Ende April hat das BAG seine Hotline für die Bevölkerung, die rund 800 Anrufe entgegengenommen hatte, abgesetzt. Die speziellen Internetseiten zum Atomunfall in Japan wurden im ersten Monat nach dem Zwischenfall 70’000 Mal abgerufen. Seither läuft der Internet-Verkehr wieder normal.

Für das BAG ist das Kapitel Fukushima also praktisch abgeschlossen. In einigen Tagen wird ein letztes Communiqué zum dortigen Unglück erscheinen. Weitergehen werden die Messungen sowie die Auswertung von Daten, um besser verstehen zu können, wie Teilchen in der Umwelt befördert werden.

Kein radioaktives Sushi

Es bleibt die Frage einer möglichen Verunreinigung von Lebensmitteln, die auf unseren Tellern landen. Aber auch hier scheinen die Risiken gering, denn Japan, das rund 60% seiner Lebensmittel im Ausland kauft, ist kein grosser Nahrungsmittel-Exporteur. Dazu kommt, dass die Inselgruppe sich selbst strikte Regeln auferlegt hat, sowohl für den Konsum wie auch für den Export.

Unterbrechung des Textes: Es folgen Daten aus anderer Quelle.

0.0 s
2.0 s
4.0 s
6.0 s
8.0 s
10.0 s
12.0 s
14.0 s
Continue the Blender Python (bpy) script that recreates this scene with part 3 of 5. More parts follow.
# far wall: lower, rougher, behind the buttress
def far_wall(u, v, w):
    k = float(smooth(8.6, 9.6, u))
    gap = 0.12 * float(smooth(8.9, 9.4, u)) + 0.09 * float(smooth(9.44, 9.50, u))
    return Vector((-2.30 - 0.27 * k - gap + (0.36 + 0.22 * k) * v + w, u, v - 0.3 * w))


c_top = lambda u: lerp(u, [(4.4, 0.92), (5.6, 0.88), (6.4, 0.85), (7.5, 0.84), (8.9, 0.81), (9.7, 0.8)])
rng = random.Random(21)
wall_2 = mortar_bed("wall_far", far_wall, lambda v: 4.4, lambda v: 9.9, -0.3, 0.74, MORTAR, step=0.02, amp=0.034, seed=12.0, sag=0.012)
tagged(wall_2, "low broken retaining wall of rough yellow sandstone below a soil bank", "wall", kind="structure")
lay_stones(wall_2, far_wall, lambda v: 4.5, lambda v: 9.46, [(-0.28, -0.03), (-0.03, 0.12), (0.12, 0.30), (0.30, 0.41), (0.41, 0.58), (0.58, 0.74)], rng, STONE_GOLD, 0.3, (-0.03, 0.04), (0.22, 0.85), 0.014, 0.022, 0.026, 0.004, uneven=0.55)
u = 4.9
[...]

«Auch in normalen Zeiten gelangen sehr wenige japanische Produkte zu uns, und jetzt sind es noch weniger», bestätigt Philipp Steinmann. Wie die Europäische Union entnimmt und analysiert auch die Schweiz Proben von Produkten, die aus Japan kommen. Seit dem Atomunfall in Fukushima haben die Zollbehörden zudem zwei Ladungen Teigwaren und je eine mit getrockneten Algen, Vollkornreis, Süsskartoffeln sowie Gewürzen kontrolliert. Sie waren allesamt in Ordnung.

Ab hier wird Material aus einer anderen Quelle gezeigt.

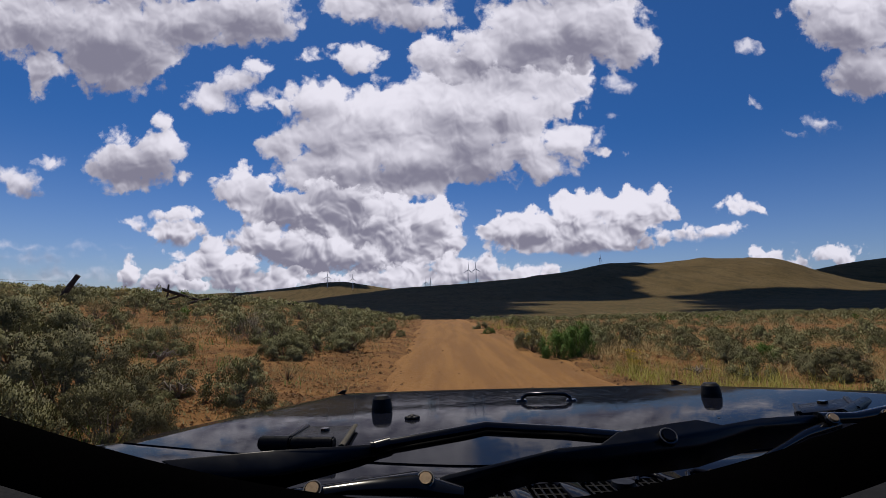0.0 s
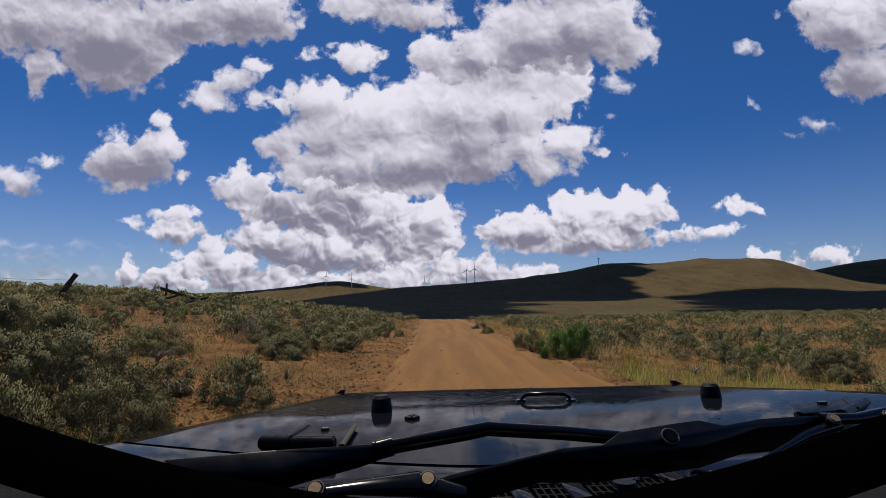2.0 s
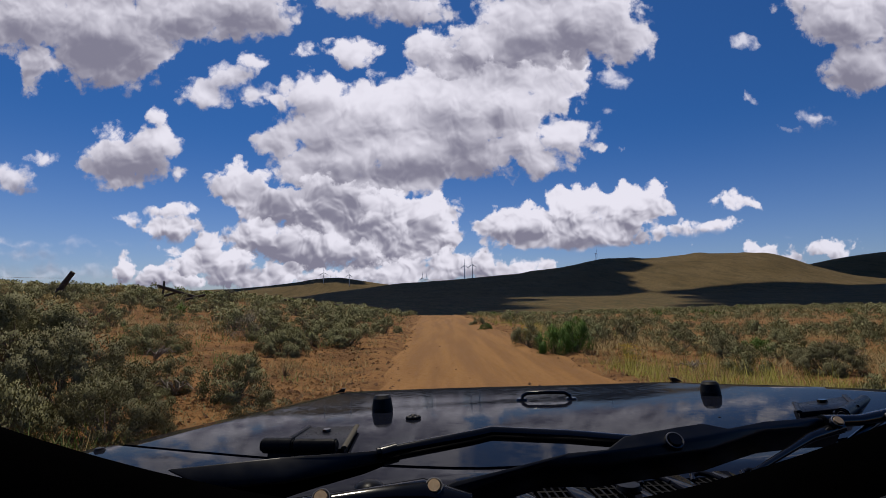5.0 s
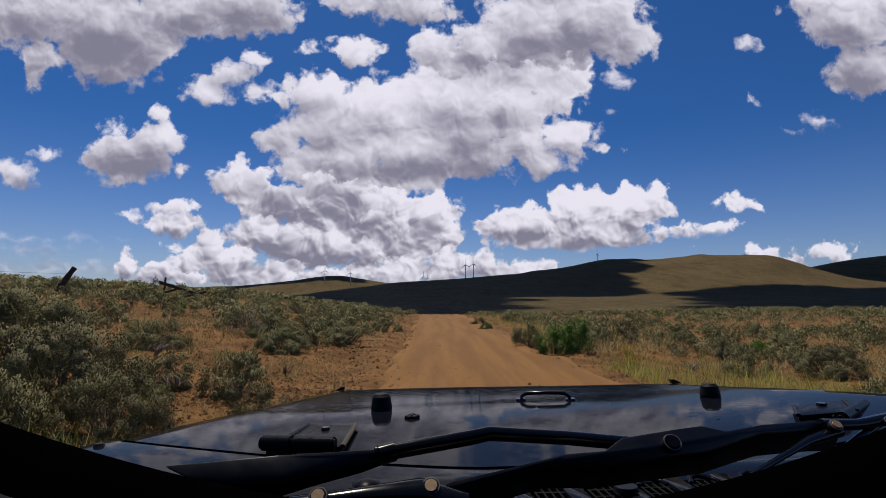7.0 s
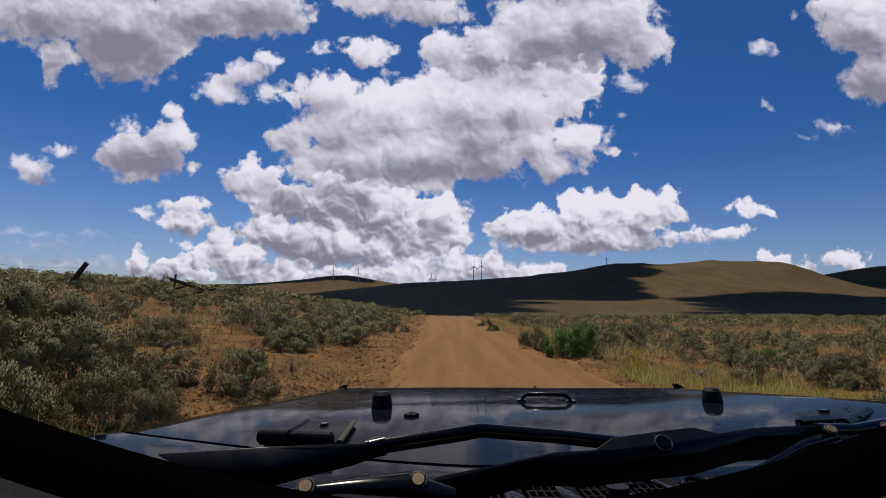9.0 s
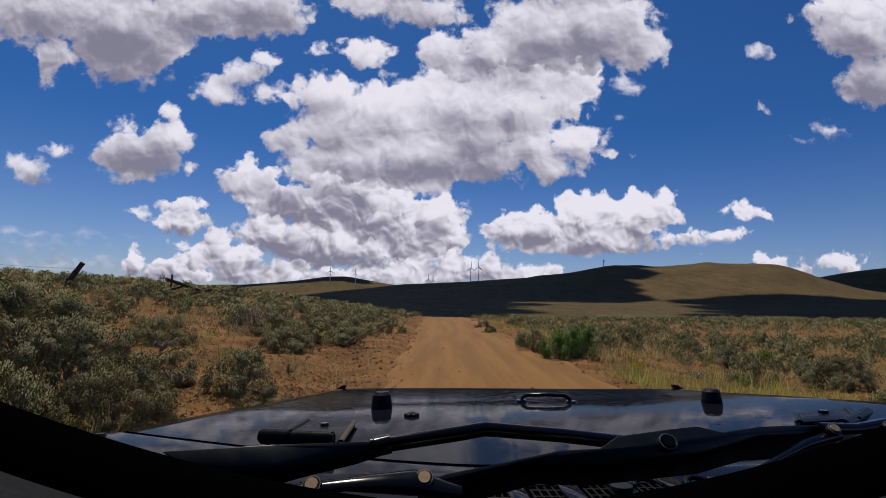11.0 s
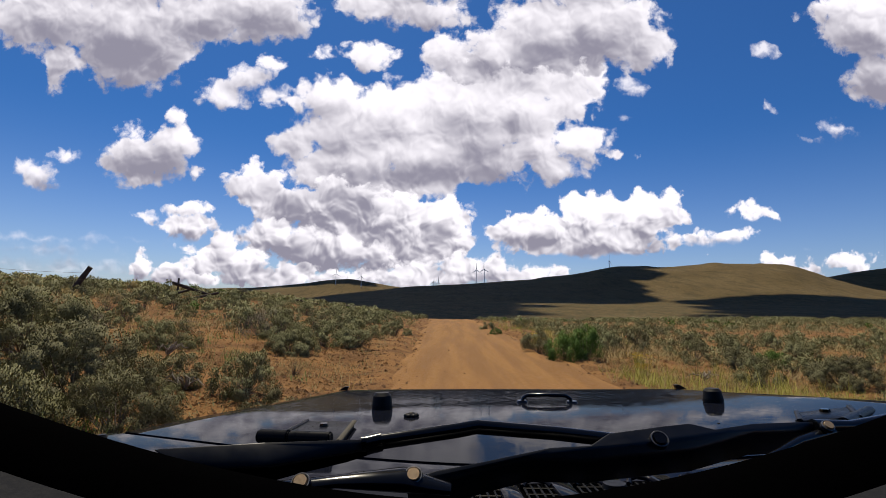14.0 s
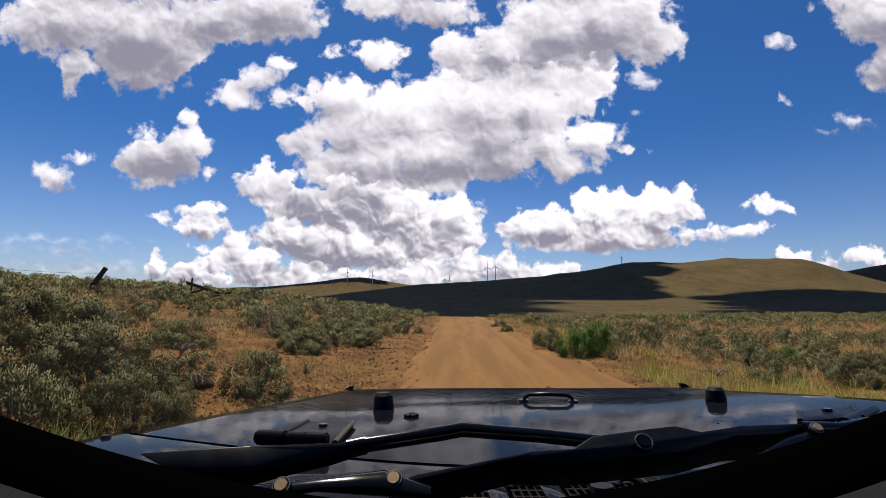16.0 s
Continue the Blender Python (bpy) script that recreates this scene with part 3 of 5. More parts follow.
def build_ground():
    az = np.radians(np.concatenate([np.arange(-52, 52, 0.16), np.arange(52, 308, 2.0)]))
    rad = [0.6]
    while rad[-1] < 4700:
        rad.append(rad[-1] * 1.026 + 0.02)
    rad = np.array(rad)
    a, r = np.meshgrid(az, rad)
    x, y = np.sin(a) * r, np.cos(a) * r
    z = land(x, y)
    n, m = len(az), len(rad)
    verts = np.stack([x, y, z], -1).reshape(-1, 3)
    verts = np.vstack([verts, [[0, 0, float(land(0.0, 0.0))]]])
    i = np.arange(m - 1)[:, None] * n
    j = np.arange(n)[None, :]
    k = (j + 1) % n
    quads = np.stack(np.broadcast_arrays(i + j, i + n + j, i + n + k, i + k), -1).reshape(-1, 4)
    faces = quads.tolist() + [[n * m, int(q), int((q + 1) % n)] for q in range(n)]
    ob = arrays("ground", verts.tolist(), faces, SOIL, smooth=True)
    ob.data.materials.append(FAR_GRASS)
    idx = np.zeros(len(faces), np.int32)
    idx[:len(quads)] = (np.repeat(rad[:-1], n) > 150).astype(np.int32)
    ob.data.polygons.foreach_set("material_index", idx)
    return tagged(ob, "rust brown open rangeland rising to grassy hills", "ground", kind="structure")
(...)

Und auch die Sushi-Liebhaber können unbesorgt sein, denn die Zutaten dieser japanischen Spezialität, die in der Schweiz in den Verkauf gelangt, stammen praktisch nie aus Japan.

Materie besteht aus Atomen, bei denen Elektronen um einen Kern herumkreisen. Der Kern besteht aus Protonen (in gleicher Anzahl wie Elektronen) und Neutronen.

Die Elemente unterscheiden sich durch die Anzahl Protonen und Elektronen.

In der Natur kommen 92 stabile Elemente vor (oder Atom-Arten), vom Wasserstoff (je 1 Proton und Elektron) bis zum Uran (je 92).

Isotope sind verschiedene Atome des gleichen Elements, die sich durch die Anzahl Neutronen im Kern unterscheiden. Man benennt sie mit dem Namen des Elements, gefolgt von einer Zahl (Anzahl Protonen und Neutronen): Kohlenstoff 14, Kalium 40, Uran 235 usw. Ein gleiches Element kann radioaktive und stabile Isotope haben.

Radioaktivität ist eine mehr oder weniger gesundheitsschädliche Strahlung, die von instabilen Atomen ausgeht, die zerfallen, um wieder stabiler zu werden.

Das Phänomen kommt in der Natur vor. Aber auch der Menschen produziert Radioaktivität, für Atombomben oder für die Nutzung von Energie.

Die Halbwertszeit eines radioaktiven Elements ist die Zeit, die es braucht, bis es die Hälfte seiner Radioaktivität eingebüsst hat. Doch auch am Ende der zweiten Halbwertszeit hat es nicht die ganze Radioaktivität verloren. Die Strahlung wird nie ganz aufhören.

Unter den bekanntesten Elementen hat Jod 131 eine Halbwertszeit von 8 Tagen, Cäsium 137 und Strontium 90 von 30 Jahren, Kohlestoff 14 von 5700 Jahren, Plutonium 239 von 24’000 Jahren und Uran 238 von 4,5 Mrd. Jahren (dem Alter der Erde).